Keep only the lines that hold the string "follow", filtering out the rest of the entries below.

Entries with animation source code:
- - -
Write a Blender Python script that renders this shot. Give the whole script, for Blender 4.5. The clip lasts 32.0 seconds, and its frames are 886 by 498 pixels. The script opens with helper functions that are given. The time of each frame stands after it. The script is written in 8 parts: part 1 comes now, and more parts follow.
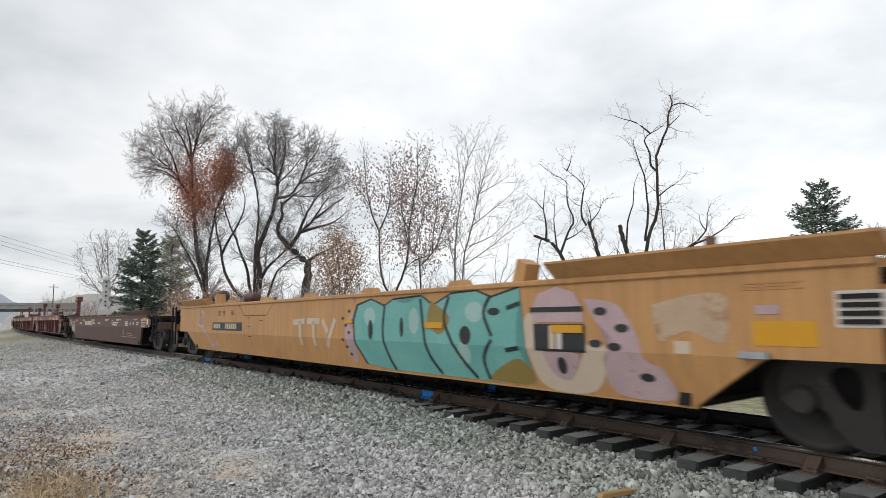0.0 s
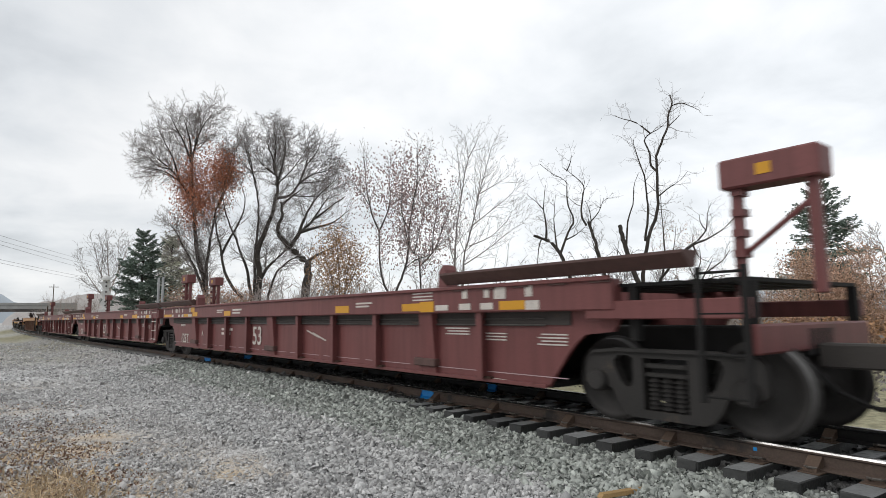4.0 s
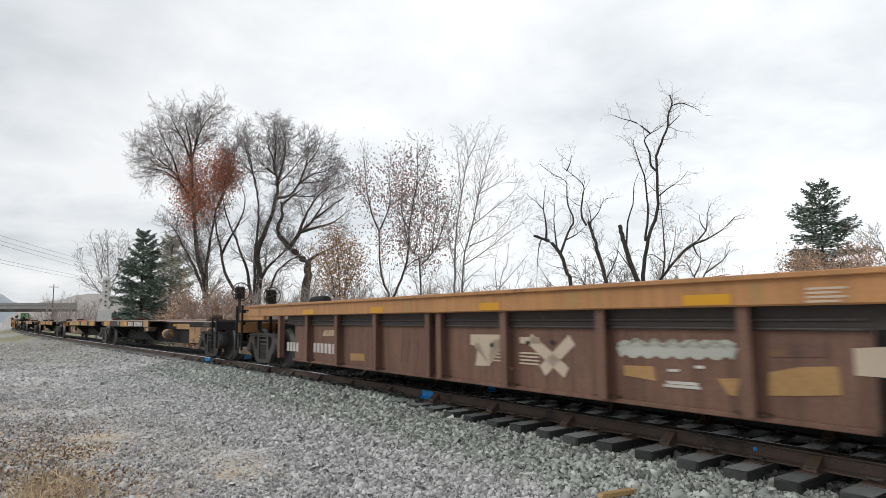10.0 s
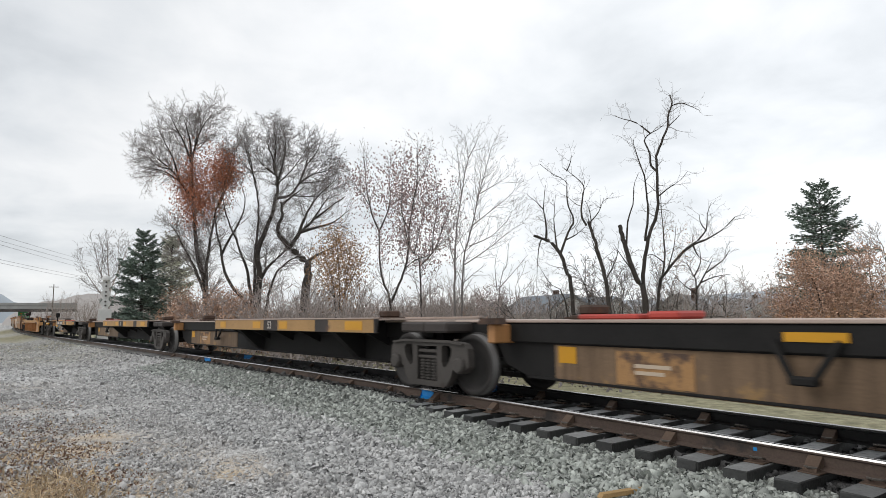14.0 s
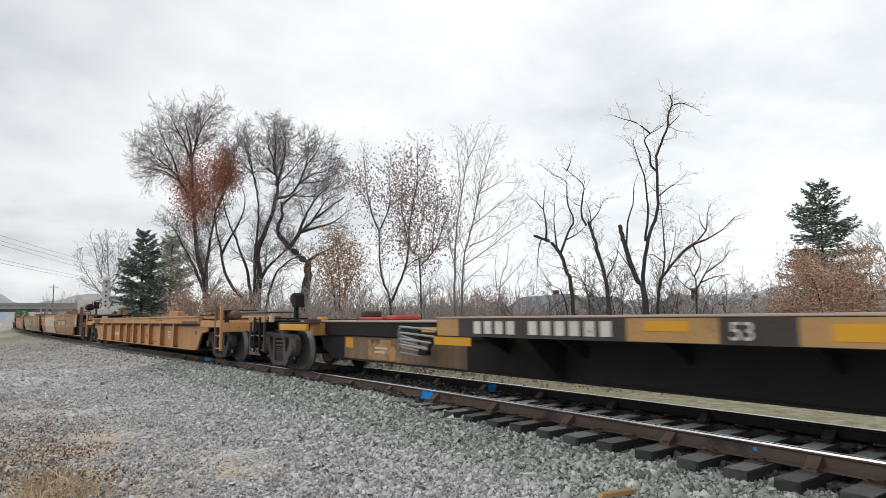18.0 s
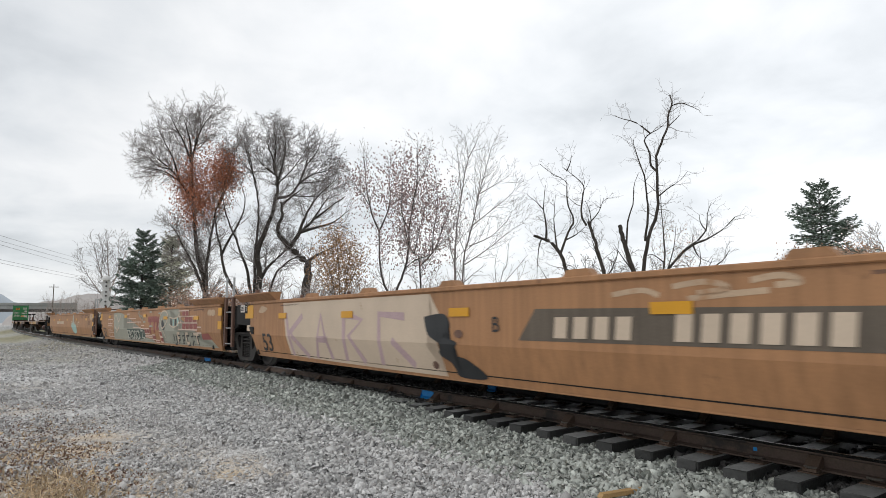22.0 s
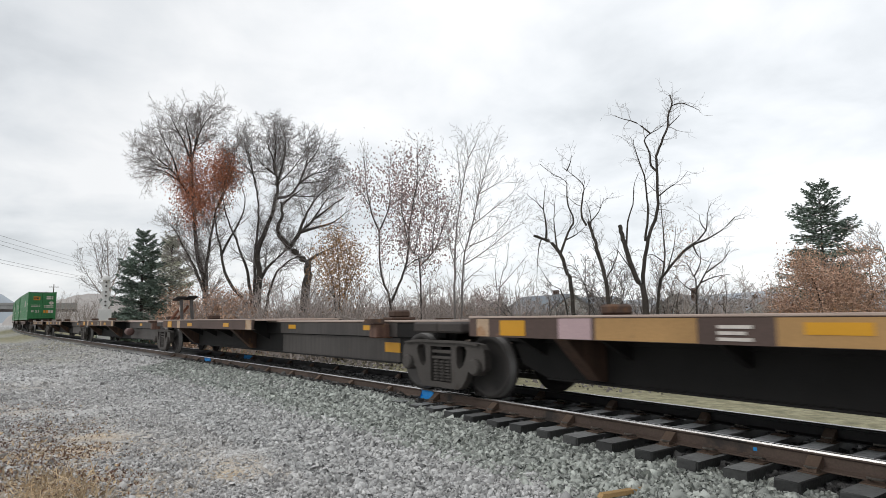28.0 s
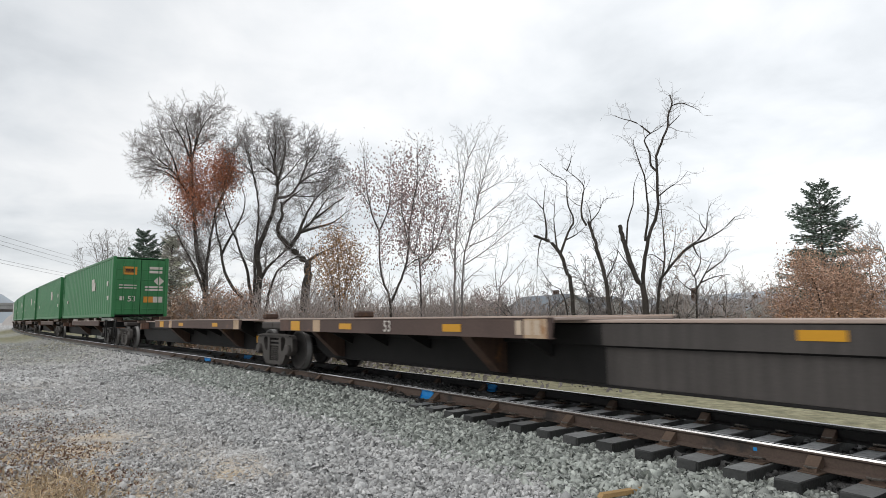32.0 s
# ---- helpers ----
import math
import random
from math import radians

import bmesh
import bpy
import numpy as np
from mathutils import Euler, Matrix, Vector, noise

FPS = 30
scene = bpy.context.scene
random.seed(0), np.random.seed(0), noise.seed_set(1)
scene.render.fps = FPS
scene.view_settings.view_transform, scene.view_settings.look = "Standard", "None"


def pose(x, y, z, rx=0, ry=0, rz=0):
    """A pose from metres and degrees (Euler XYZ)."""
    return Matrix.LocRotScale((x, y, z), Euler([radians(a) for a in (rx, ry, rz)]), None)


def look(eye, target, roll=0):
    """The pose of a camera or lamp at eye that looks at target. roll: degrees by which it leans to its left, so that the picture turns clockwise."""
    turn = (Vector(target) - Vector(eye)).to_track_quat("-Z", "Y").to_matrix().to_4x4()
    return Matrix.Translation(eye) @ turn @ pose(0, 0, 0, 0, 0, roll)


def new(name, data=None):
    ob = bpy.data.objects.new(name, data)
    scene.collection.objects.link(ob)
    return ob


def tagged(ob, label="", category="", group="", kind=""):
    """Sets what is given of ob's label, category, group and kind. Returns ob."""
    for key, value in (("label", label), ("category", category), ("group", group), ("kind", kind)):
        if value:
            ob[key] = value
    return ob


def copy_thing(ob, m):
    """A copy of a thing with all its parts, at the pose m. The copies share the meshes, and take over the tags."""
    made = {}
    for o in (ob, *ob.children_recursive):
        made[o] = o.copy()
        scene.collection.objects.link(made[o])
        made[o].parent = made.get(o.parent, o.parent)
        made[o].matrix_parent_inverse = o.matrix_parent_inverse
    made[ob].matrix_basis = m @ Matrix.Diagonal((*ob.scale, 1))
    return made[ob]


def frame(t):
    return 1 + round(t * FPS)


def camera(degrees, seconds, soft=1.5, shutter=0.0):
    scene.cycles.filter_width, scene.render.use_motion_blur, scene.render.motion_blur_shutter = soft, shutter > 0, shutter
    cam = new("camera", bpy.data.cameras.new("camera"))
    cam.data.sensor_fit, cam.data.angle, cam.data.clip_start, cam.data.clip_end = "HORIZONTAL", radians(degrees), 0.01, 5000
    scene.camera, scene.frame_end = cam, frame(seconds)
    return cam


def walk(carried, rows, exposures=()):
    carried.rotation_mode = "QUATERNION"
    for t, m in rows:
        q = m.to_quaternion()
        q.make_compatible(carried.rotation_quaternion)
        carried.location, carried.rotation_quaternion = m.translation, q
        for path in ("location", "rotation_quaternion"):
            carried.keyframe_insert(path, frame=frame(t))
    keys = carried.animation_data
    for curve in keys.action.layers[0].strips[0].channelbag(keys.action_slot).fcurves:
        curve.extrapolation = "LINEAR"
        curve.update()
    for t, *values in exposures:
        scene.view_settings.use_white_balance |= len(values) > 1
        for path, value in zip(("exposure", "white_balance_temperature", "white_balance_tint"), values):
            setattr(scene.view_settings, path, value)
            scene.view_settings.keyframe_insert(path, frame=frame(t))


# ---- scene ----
- - -
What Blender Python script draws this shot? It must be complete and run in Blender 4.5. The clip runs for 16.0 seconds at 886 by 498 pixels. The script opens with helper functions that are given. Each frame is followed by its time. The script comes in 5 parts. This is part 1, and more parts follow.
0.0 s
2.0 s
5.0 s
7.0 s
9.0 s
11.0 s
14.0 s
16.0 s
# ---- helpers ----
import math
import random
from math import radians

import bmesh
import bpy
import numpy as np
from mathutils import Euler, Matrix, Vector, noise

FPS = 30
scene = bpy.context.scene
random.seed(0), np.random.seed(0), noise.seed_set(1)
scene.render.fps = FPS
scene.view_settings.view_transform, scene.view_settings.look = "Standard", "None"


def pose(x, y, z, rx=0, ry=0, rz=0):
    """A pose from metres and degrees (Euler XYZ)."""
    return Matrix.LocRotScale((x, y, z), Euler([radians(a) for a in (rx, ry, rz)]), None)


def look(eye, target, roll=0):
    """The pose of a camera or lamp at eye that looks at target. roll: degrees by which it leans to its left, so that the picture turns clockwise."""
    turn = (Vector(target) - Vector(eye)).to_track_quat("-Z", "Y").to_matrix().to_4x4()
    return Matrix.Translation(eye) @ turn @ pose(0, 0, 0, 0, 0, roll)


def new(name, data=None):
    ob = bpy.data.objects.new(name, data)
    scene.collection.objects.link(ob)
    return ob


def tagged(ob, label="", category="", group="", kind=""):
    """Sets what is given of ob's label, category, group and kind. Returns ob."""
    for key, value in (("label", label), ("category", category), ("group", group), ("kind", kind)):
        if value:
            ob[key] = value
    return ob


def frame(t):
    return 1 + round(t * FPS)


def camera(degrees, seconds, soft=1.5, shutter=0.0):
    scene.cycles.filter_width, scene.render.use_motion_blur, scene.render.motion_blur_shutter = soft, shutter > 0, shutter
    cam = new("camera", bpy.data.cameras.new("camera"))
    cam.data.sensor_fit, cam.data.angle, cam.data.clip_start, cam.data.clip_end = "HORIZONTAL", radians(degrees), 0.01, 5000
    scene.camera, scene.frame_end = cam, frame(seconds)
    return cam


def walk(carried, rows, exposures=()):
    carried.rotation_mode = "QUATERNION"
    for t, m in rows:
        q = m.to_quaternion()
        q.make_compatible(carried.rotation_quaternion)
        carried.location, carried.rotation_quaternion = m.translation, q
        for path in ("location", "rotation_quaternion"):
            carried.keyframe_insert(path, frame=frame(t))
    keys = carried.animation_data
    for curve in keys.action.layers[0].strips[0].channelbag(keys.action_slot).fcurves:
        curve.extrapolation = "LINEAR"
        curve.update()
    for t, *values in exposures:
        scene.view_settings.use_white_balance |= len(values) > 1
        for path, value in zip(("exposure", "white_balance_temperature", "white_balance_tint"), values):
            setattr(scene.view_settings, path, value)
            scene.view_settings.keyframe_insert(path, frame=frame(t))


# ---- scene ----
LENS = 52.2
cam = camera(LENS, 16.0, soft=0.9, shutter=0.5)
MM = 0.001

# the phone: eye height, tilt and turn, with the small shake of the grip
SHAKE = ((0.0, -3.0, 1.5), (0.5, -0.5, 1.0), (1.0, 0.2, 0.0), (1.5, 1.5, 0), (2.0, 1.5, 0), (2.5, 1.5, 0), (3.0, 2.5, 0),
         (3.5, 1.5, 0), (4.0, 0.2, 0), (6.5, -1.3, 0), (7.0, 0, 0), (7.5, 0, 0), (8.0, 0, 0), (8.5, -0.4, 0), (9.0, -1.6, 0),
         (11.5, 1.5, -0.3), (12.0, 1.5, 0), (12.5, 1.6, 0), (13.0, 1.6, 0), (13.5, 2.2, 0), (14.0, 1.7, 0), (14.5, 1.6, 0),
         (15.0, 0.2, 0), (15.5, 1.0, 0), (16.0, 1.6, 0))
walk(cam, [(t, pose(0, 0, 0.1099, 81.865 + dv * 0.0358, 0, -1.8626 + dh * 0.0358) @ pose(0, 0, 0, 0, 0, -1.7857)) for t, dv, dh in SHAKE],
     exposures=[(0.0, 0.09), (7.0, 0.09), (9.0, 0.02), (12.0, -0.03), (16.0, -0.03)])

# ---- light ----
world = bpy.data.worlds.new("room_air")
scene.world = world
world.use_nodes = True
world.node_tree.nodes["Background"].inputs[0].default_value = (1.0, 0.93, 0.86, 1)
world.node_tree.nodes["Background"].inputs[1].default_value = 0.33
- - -
» **Solution**
Write a Blender Python script that renders this shot. Give the whole script, for Blender 4.5. The clip lasts 32.0 seconds, and its frames are 886 by 498 pixels. The script opens with helper functions that are given. The time of each frame stands after it. The script is written in 8 parts: part 1 comes now, and more parts follow.
What Blender Python script draws this shot? It must be complete and run in Blender 4.5. The clip runs for 16.0 seconds at 886 by 498 pixels. The script opens with helper functions that are given. Each frame is followed by its time. The script comes in 5 parts. This is part 1, and more parts follow.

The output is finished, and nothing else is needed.